Data fabric is redefining enterprise data management by connecting distributed data sources, offering speedy data access, and strengthening data quality and governance. Many enterprises are already extracting business-relevant intelligence by putting their data to work through an efficient data fabric architecture. This article gives an expert outlook on the key ingredients that go into building an ideal data fabric architecture and streamlining data management.
Data fabric is the hot topic that is making heads turn in the IT industry. Its game-changing capabilities help maximize the value of data volumes that enterprises are sitting atop, by managing and monitoring data more efficiently. Yet experts do not necessarily view data fabric as a novel concept. They believe it has been evolving over the past few years, with different names like enterprise information architecture or enterprise data architecture.
What Does Data Fabric Really Do?
Data fabric is a design concept that integrates data sources into a layer, with connected processes. It drives the continuous analysis of discoverable metadata assets across a hybrid or multi-cloud environment, to produce business-critical intelligence.
In its newest instance, data fabric lays prime focus on metadata and connectivity across various data sources. Metadata essentially means data about data, which is curated for easy discovery, usage, and management of information.
Earlier, information architecture was focused on data integration alone, which helped access data in the respective data sources and consume it within multiple types of warehouses.
Today’s successful data fabric leverages comprehensive data catalogs, data glossaries, and metadata functions. AI and machine learning are also being embedded into data fabric to drive automation and self-learning for Data Governance, which validates organizational control, access, and use of sensitive data.

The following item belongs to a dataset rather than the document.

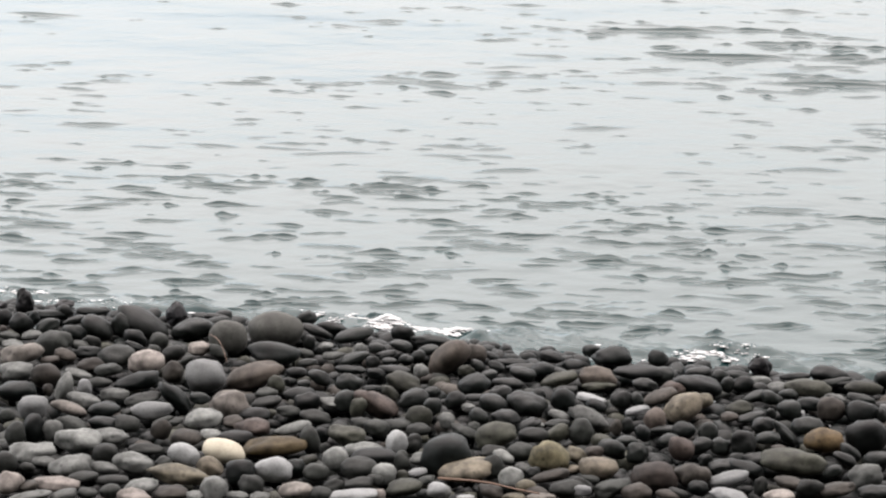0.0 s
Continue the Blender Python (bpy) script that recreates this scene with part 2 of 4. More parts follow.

At its current evolutionary stage, experts have reasonable clarity on what an ideal data fabric should look like. We’ll delve into that in the next section.
Building the Ideal Data Fabric Architecture
Constructing the components of a data fabric is a slow and evolving venture that necessitates a sizeable investment of time and money. But above everything, enterprises must begin by understanding that the data at their disposal is closely tied to multiple processes and the associated teams that access that data. It is critical to consider integrating those processes while assembling the components of the data fabric.
A successful data fabric is only achievable when a robust Data Governance program is in place to dictate the rules that users and systems must obey while supervising, managing, and monitoring enterprise-wide data.
The components that form the foundational layer of data fabric are as follows:
- Master Data Management: Master Data Management (MDM) helps maintain clean, de-duplicated data ready for advanced analytics to provide a unified view of the customer, product, and other enterprise information. In an advanced implementation, MDM will typically export metadata into a graph database that enables downstream analytical capabilities.
- Business Glossary: A business glossary is essential to capture all of your business terms, policies, and processes and visualize relationships among data elements and systems.
- Data Catalog: Data cataloging helps you scan and identify all of your technical data assets across the enterprise, enriching data with tag annotations and linking to business terms from the glossary.
- Metadata: The strength of the data fabric lies in connecting all relevant enterprise data. It is imperative to collect the associated metadata because data catalogs, glossaries, indexes, and policy implementations, all determine the degree of access you have to data.
- Data Lineage: With data lineage, your enterprise can track the end-to-end data lifecycle from origin to consumption, ensure compliance, and perform impact analysis for changes to any data elements.
- Policy Management: Defining data policy rules helps your enterprise monitor and report on applications and ensure data alignment with governance policies.
Lastly, it’s almost a given that if you’re going to have a robust data fabric, data integration is an essential backbone that helps access and manage data virtually and remotely from anywhere.
While kick-starting the transformation journey with data fabric, enterprises must organize their priorities strategically. Establishing an overarching view of the outcome expected from data fabric integration is necessary. Decision-makers must decide and chalk out critical objectives, roles, and responsibilities of teams and optimal performance standards for the implementation.